Si elle a permis de détendre les relations avec le Nigeria, qui a autorisé la réouverture de la frontière en 2012, cette politique sécuritaire a aussi focalisé l’attention de Boko Haram sur le Cameroun. Selon l’hebdomadaire de Yaoundé « L’œil du Sahel », les services de sécurité nigérians (State Security Service) ont prévenu leurs homologues camerounais de la présence de membres de la secte à Douala. De plus, ils ont mis l’accent sur l’adhésion à Boko Haram d’un nombre croissant de citoyens camerounais. Notons également que la vidéo de revendication de l’enlèvement de la famille Moulin-Fournier, diffusée sur Internet le 25 février dernier, contient un message d’avertissement directement adressé au président camerounais. Les preneurs d’otages ont en effet menacé Paul Biya et exigé la libération de leurs « frères détenus dans ses prisons. »
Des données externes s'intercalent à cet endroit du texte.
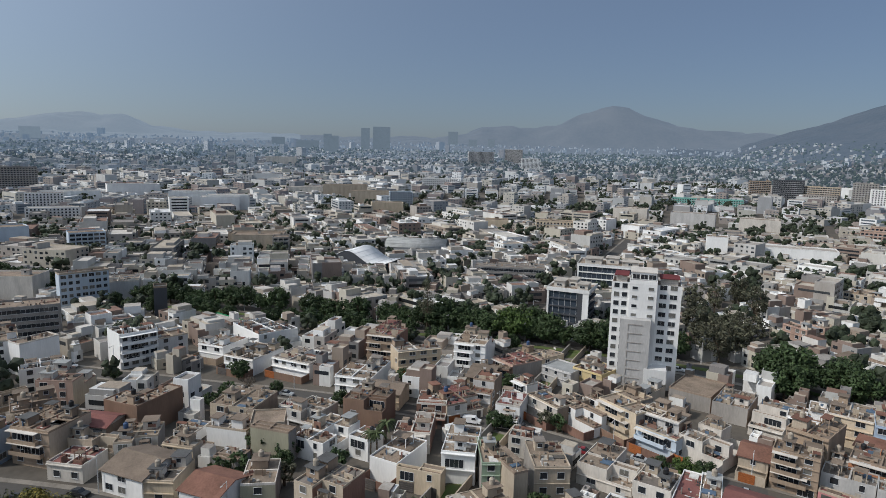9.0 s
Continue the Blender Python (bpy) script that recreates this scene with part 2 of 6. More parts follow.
def land(name, r0, r1, rings, az0, az1, steps, material, rough):
    """A polar patch of the ground sheet."""
    rr = np.linspace(0, 1, rings) ** 1.25 * (r1 - r0) + r0
    aa = np.radians(np.linspace(az0, az1, steps))
    R, A = np.meshgrid(rr, aa, indexing="ij")
    X, Y = R * np.cos(A), R * np.sin(A)
    Z = rise(X, Y)
    if rough:
        for i in range(rings):
            for j in range(steps):
                if Z[i, j] > 25:
                    k = min(1.0, (Z[i, j] - 25) / 80)
                    p = Vector((X[i, j], Y[i, j], 0))
                    Z[i, j] += k * (8 * noise.fractal(p / 420, 0.9, 2.1, 5) - 20 * (1 - abs(noise.noise(p / 260))) ** 4 - 6 * (1 - abs(noise.noise(p / 90))) ** 4 + 8)
    idx = np.arange(rings * steps).reshape(rings, steps)
    quads = np.stack([idx[:-1, :-1], idx[1:, :-1], idx[1:, 1:], idx[:-1, 1:]], -1).reshape(-1, 4)
    return new(name, mesh_of(name, np.stack([X, Y, Z], -1).reshape(-1, 3).tolist(), quads.tolist(), material, True))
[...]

On le voit, l’opération terroriste du 19 février n’a pas seulement démontré l’augmentation de la menace pour les citoyens français résidents en Afrique de l’Ouest suite au déclenchement de l’opération Serval. Elle a également mis en lumière l’instabilité provoquée par les tensions religieuses internes et par la propagation de l’idéologie de Boko Haram au Cameroun. À défaut d’une politique sécuritaire crédible, notamment le long de la frontière sahélienne qui sépare les états nigérians de Borno et d’Adamawa de l’extrême-Nord camerounais, le pays risque donc de devenir une cible prioritaire de la secte Boko Haram, dont il n’était jusqu’ici qu’une base-arrière.